Jon Stewart, of the campaign group Airport Watch, said that while public attention was focused on high-profile environmental protests at Heathrow and Stansted, other airports were quietly increasing numbers. "Manchester has a highly ambitious master plan and it is in places like that where, by stealth, flights will increase," he said.

A senior Whitehall official indicated last night that Mr Alexander's forthcoming airports progress report would not curtail the expansion plans but that flights would be curbed by the EU carbon trading scheme - a policy that Greenpeace estimates would increase the cost of many flights by as little as £15 and have little effect. "The Government's strategy is still in place. That will not change," the official said.

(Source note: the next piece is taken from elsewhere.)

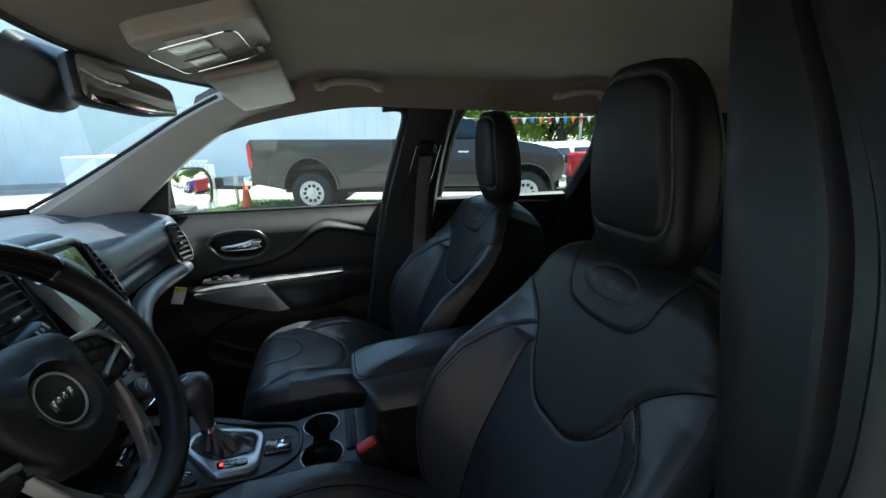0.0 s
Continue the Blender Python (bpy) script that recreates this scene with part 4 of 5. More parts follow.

The airport problems coincide with a report by the all-party Commons International Development Committee, that calls on ministers to take action on its "positive rhetoric on climate change" by publishing a plan with "measurable targets" within six months.

The Prime Minister will urge Angela Merkel, the German Chancellor, to back the UK in seeking to include aviation in carbon trading across the EU when he meets her tomorrow.

Complaints

The expansion plans tabled by every British airport are projected 25 years into the future but the environmental consequences are being felt already.

At a public inquiry in Cheshire this week, Manchester airport pursued plans to lay a 1,500-place car park in green belt land. The airport's barrister insisted that the plan would reduce the volume of traffic created by families who deliver and collect passengers.

But a senior planning officer, John Knight, expressed dismay at the airport's failure to invest in public transport.

Elsewhere, the Council for the Protection of Rural England is concerned about development plans at Bristol which has neither rail nor motorway links.

Edinburgh citizens are fighting plans for a railway tunnel under a proposed airport development. And Coventry airport developers have launched a second appeal over its expansion plans, despite Birmingham airport being just 12 miles away.